▸ **Your objective**:
Quote, without any change, the line that contains "Continue the Blender" and all lines that follow it to the end of the data below.
┄┄┄┄┄┄┄┄┄┄┄┄┄┄┄┄┄┄┄┄
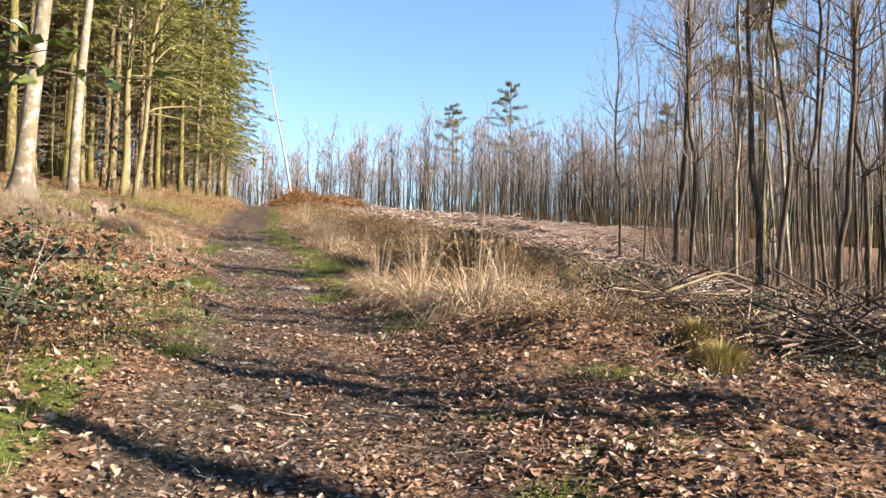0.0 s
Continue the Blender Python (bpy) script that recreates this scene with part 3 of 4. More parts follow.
for n_, (x, y, k) in enumerate(SIDE):
    m = on_land(x, y, .06, rng.uniform(0, 6.28), rng.uniform(.85, 1.15) * (.62 if 40 <= n_ < 54 else 1))
    if n_ < 19:
        m = m @ Matrix.Diagonal((.68, .68, 1, 1))
    if (x, y, k) in SHADY and y > 5:
        m = m @ Matrix.Diagonal((1.25, 1.25, .92, 1))
    if (x, y, k) in THIN:
        m = m @ Matrix.Diagonal((.6, .6, .95, 1))
    far = n_ > 18 and (x, y, k) not in SHADY
    if k == 4:
        bare_tree("birch_tree", PLAIN[3] if far else KINDS[4], m, "slim leafless birch with pale bark", "birches of the bare wood")
    else:
        bare_tree("bare_tree", PLAIN[n_ % 3] if far else POLES[n_ % 3] if (x, y, k) in SHADY else KINDS[k], m, "slim leafless tree with dark crooked stem", "bare trees beside the clearing")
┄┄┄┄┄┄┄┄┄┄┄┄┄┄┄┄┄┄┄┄
▸ **Result of the exercise**:
Continue the Blender Python (bpy) script that recreates this scene with part 3 of 4. More parts follow.
for n_, (x, y, k) in enumerate(SIDE):
    m = on_land(x, y, .06, rng.uniform(0, 6.28), rng.uniform(.85, 1.15) * (.62 if 40 <= n_ < 54 else 1))
    if n_ < 19:
        m = m @ Matrix.Diagonal((.68, .68, 1, 1))
    if (x, y, k) in SHADY and y > 5:
        m = m @ Matrix.Diagonal((1.25, 1.25, .92, 1))
    if (x, y, k) in THIN:
        m = m @ Matrix.Diagonal((.6, .6, .95, 1))
    far = n_ > 18 and (x, y, k) not in SHADY
    if k == 4:
        bare_tree("birch_tree", PLAIN[3] if far else KINDS[4], m, "slim leafless birch with pale bark", "birches of the bare wood")
    else:
        bare_tree("bare_tree", PLAIN[n_ % 3] if far else POLES[n_ % 3] if (x, y, k) in SHADY else KINDS[k], m, "slim leafless tree with dark crooked stem", "bare trees beside the clearing")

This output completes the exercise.